今年は新年早々いい本に出会った。石元シゲ子著「いのちの底が抜けたァ」という本だけど、私が今まで読んだ本の中で、これほど痛烈に圧倒された本もない。この本との出会いは、ある雑誌の読書日記からである。
「石元シゲ子さま。書評とは読者に著書を紹介し批評を加えるものと思うのですが、この本に限ってはとてもそんなことはできません。あなたが過ごした戦争、戦後、11才から15才までの凄絶な記録に圧倒されて、グウの音も出なくなってしまったのですから。
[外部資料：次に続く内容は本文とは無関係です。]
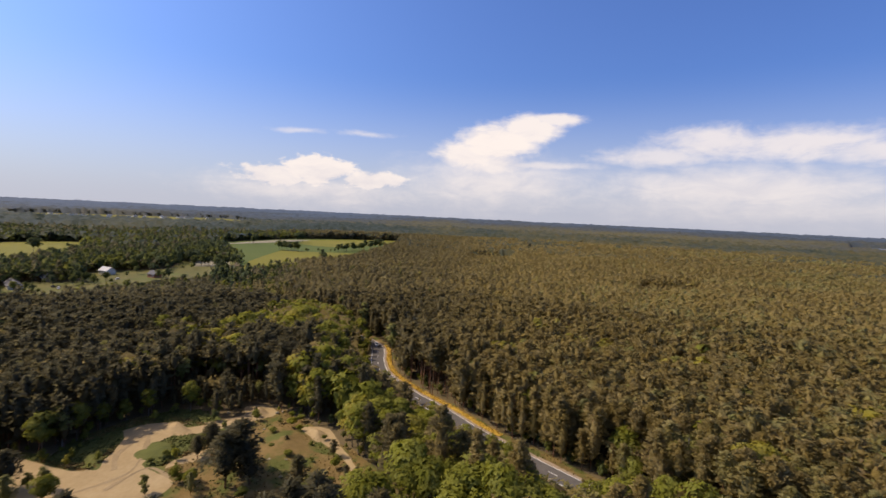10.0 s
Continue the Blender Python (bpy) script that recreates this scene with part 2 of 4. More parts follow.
pane_mat = surface("window glass", [(0.3, (0.03, 0.035, 0.045)), (0.7, (0.05, 0.055, 0.07))], 0.5, rough=0.1)
car_white = surface("white car paint", [(0.3, (0.72, 0.72, 0.72)), (0.7, (0.80, 0.80, 0.80))], 0.4, rough=0.3)
car_dark = surface("dark car paint", [(0.3, (0.05, 0.055, 0.07)), (0.7, (0.08, 0.085, 0.10))], 0.4, rough=0.3)
tyre_mat = surface("tyre rubber", [(0.3, (0.02, 0.02, 0.02)), (0.7, (0.035, 0.035, 0.035))], 3.0)
wood_mat = surface("weathered timber", [(0.3, (0.20, 0.15, 0.10)), (0.7, (0.36, 0.29, 0.21))], 2.0)

# ---- plan ----
RNG = np.random.default_rng(7)
LATTICE = RNG.random((64, 64))


def wave(x, y, size, shift=0.0):
    """Smooth value noise of 0 to 1 over the plan; size in metres."""
    u, v = np.asarray(x) / size + shift, np.asarray(y) / size + shift * 1.7
    i, j = np.floor(u).astype(int), np.floor(v).astype(int)
    a, b = u - i, v - j
    a, b = a * a * (3 - 2 * a), b * b * (3 - 2 * b)
    g = lambda p, q: LATTICE[p % 64, q % 64]
    return (g(i, j) * (1 - a) + g(i + 1, j) * a) * (1 - b) + (g(i, j + 1) * (1 - a) + g(i + 1, j + 1) * a) * b


def ease(v, lo, hi):
    s = np.clip((np.asarray(v, float) - lo) / (hi - lo), 0, 1)
    return s * s * (3 - 2 * s)


def left_of_ahead(x, y):
    """Azimuth in degrees to the left of +y."""
    return np.degrees(np.arctan2(-np.asarray(x), np.asarray(y)))


def land(x, y):
    """Height of the ground: flat near by, a little higher towards the far rim."""
    r, a = np.hypot(x, y), left_of_ahead(x, y)
    shore = ease(a, 64, 54) * ease(a, -18, -8)
    slope = 28.0 * np.clip((r - 1300) / 3600, 0, 1) ** 1.25
    return shore * (13.0 * ease(r, 2330, 2560) + 15.0 * ease(r, 4300, 4950)) + (1 - shore) * slope


def spline(points, step=2.0, closed=False):
    """A smooth line through a few points of the plan."""
    pts = [Vector((*p, 0)) for p in points]
    k = len(pts)
    out = []
    for i in range(k if closed else k - 1):
        p = [pts[(i + d) % k] if closed else pts[min(max(i + d, 0), k - 1)] for d in (-1, 0, 1, 2)]
        m = max(2, int((p[2] - p[1]).length / step))
        for s in range(m):
            t = s / m
            q = 0.5 * (2 * p[1] + (p[2] - p[0]) * t + (2 * p[0] - 5 * p[1] + 4 * p[2] - p[3]) * t * t + (3 * p[1] - p[0] - 3 * p[2] + p[3]) * t ** 3)
            out.append((q.x, q.y))
    if not closed:
        out.append(tuple(points[-1]))
    return np.array(out)


def inside(poly, x, y):
    x, y = np.asarray(x), np.asarray(y)
    hit = np.zeros(x.shape, bool)
    px, py = poly[:, 0], poly[:, 1]
    for i in range(len(poly)):
        x0, y0, x1, y1 = px[i - 1], py[i - 1], px[i], py[i]
        cross = (y0 > y) != (y1 > y)
        if y1 != y0:
            hit ^= cross & (x < (x1 - x0) * (y - y0) / (y1 - y0) + x0)
    return hit


def off_line(line, x, y):
    """Distance to a line, and the side: positive to its right."""
    best, side = np.full(np.shape(x), 1e9), np.zeros(np.shape(x))
    for (x0, y0), (x1, y1) in zip(line[:-1], line[1:]):
        dx, dy = x1 - x0, y1 - y0
        s = np.clip(((x - x0) * dx + (y - y0) * dy) / (dx * dx + dy * dy + 1e-9), 0, 1)
        d = np.hypot(x - x0 - s * dx, y - y0 - s * dy)
        c = dx * (y - y0) - dy * (x - x0)
        near = d < best
        best, side = np.where(near, d, best), np.where(near, np.where(c < 0, 1.0, -1.0), side)
    return best * side


# middle of the road, from the far bend towards the east
ROAD = spline([(-330, -190), (-285, -135), (-258, -92), (-241, -59), (-223, -41), (-199, -35), (-183, -29.5), (-166, -17.5), (-150, -2.5), (-135, 10.0), (-114, 31.6), (-97, 51), (-83, 71), (-76, 89), (-71, 106), (-60, 122), (-50, 150), (-43, 180), (-22, 216), (30, 250), (120, 285)], 4.0)
SANDS_WEST = [
    spline([(-104, -112), (-101, -94), (-101, -87), (-107, -87), (-116, -90), (-123, -94), (-128, -84), (-124, -78), (-114, -80), (-104, -74), (-101, -66), (-95, -63), (-88, -70), (-82, -84), (-88, -97), (-95, -108)], 2.0, True),
    spline([(-124, -82), (-128, -74), (-135, -66), (-143, -68), (-144, -60), (-139, -56), (-134, -60), (-127, -67), (-121, -77)], 2.0, True),
    spline([(-132, -44), (-133, -37), (-125, -31), (-113, -23), (-104, -18), (-105, -21), (-114, -26), (-122, -34), (-128, -42)], 2.0, True),
    spline([(-104, -70), (-111, -64), (-116, -61), (-116, -64), (-108, -70)], 2.0, True),
    spline([(-114, 26), (-111, 31), (-107, 31), (-106, 27), (-110, 24)], 2.0, True),
]
SANDS_NORTH = [
    spline([(20, 106), (27, 103), (33, 96), (38, 86), (42, 74), (30, 70), (8, 74), (7, 88), (10, 99), (14, 99), (15, 94), (20, 92), (26, 93), (25, 98)], 2.0, True),
    spline([(-16, 92), (-11, 94), (-9, 86), (-12, 78), (-20, 80)], 2.0, True),
]
SANDS = SANDS_WEST + SANDS_NORTH
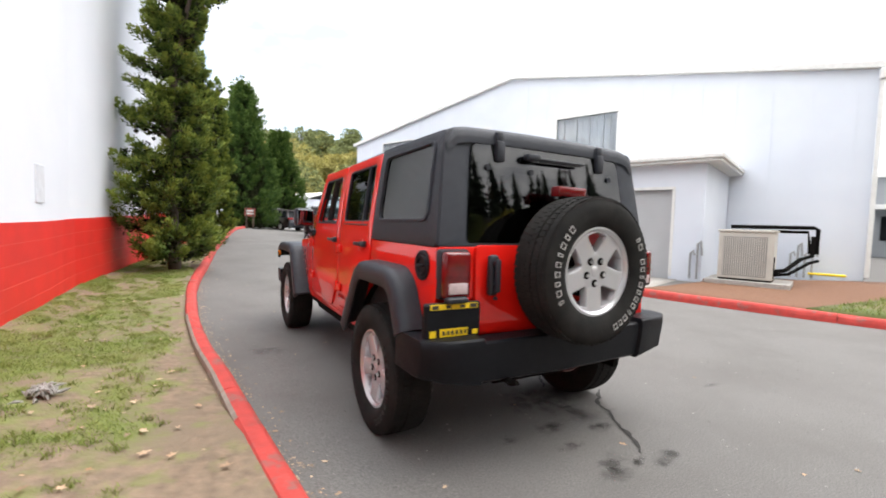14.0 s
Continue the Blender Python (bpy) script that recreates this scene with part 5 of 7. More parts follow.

5年生で小学校を中退し、自ら志願して生糸女工になり、工場の図書室の本を片っ端から読んで、古代史に親しみ、さらにひそかに手に入れた『蟹工船』や『与謝野晶子短歌集』を特高に見つけられ、はげしい拷問を加えられた12才。飢えと工場配属の陸軍将校の虐待に耐え抜いた敗戦まで、彦山川のホイト(乞食)小屋に帰郷し、貧窮の底で暮らした後、また紡績工場勤めに旅立つ日々。それをつづるあなたの文章は、プロを自任する物書きなど、逆立ちしても及ばぬ鮮烈さです。(以下略)」
その通り!また、石元さんが作者補注の中で「川上ハジメという学者が書いた『貧乏物語』を読んだとき、私は思わず吹き出した。ほ、ほう、この学者は、ほんとうの貧乏というものを知らんナ、と思った。『貧乏物語』なんてものは、学者がペンの先で書くものではない。あれは腹の虫に書かせるべきです。」と言っている。著者の貧困と差別に泣いた魂の慟哭が、私たちにさまざまな問題を投げかけてくる。「百聞は一見にしかず」中学生でも理解できる文章体なので、とにかく一人でも多くの方に読んでもらいたい。私は、時間のあるときにもう一度じっくりと読んでみたいと思っている。